In an introductory video titled “Inside Google Translate”, Google explains how the translation engine works, what are the sources of the engine’s intelligence and what are its limitations. According to Google, its Translate service works “by analyzing millions and millions of documents that have already been translated by human translators…These translated texts come from books, organizations like the United Nations and Web sites from all around the world. Our computers scan these texts looking for statistically significant patterns. That is to say, patterns between the translation and the original text that are unlikely to occur by chance. Once the computer finds a pattern, you can use this pattern to translate similar texts in the future. When you repeat this process billions of times, you end up with billions of patterns, and one very smart computer program. For some languages, however, we have fewer translated documents available and, therefore, fewer patterns that our software has detected. This is why our translation quality will vary by language and language pair.”

 

Still, this doesn’t quite explain why Google Translate would include so many specific references to China, the Internet, telecommunications, companies, departments and other odd couplings in translating Latin to English.

 

Apparently, Google took notice and something important changed in Google’s translation system that currently makes the described examples impossible to reproduce 🙂

 

Google Translate abruptly stopped translating the word “lorem” into anything but “lorem” from Latin to English.
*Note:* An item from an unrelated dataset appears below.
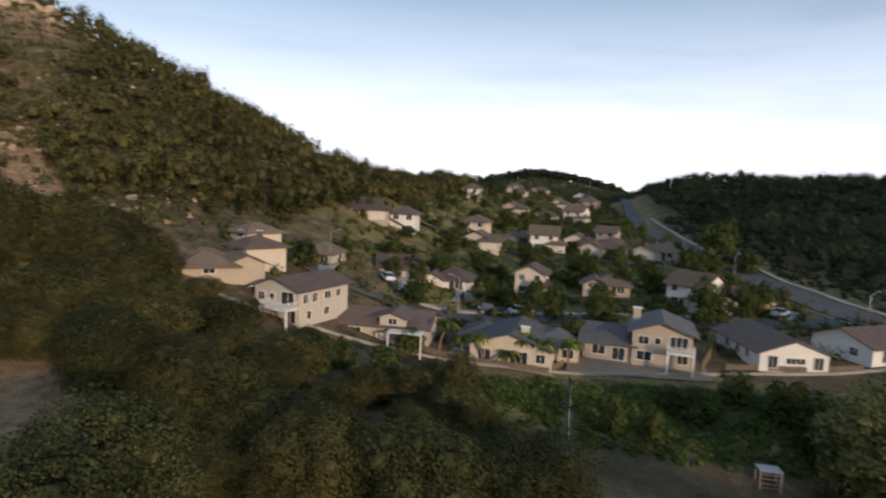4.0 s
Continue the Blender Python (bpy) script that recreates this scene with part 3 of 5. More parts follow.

Google Translate still produces amusing and peculiar results when translating Latin to English in general.

 

A spokesman for Google said the change was made to fix a bug with the Translate algorithm (aligning ‘lorem ipsum’ Latin boilerplate with unrelated English text) rather than a security vulnerability.

 

Security researchers said that they are convinced that the lorem ipsum phenomenon is not an accident or chance occurrence.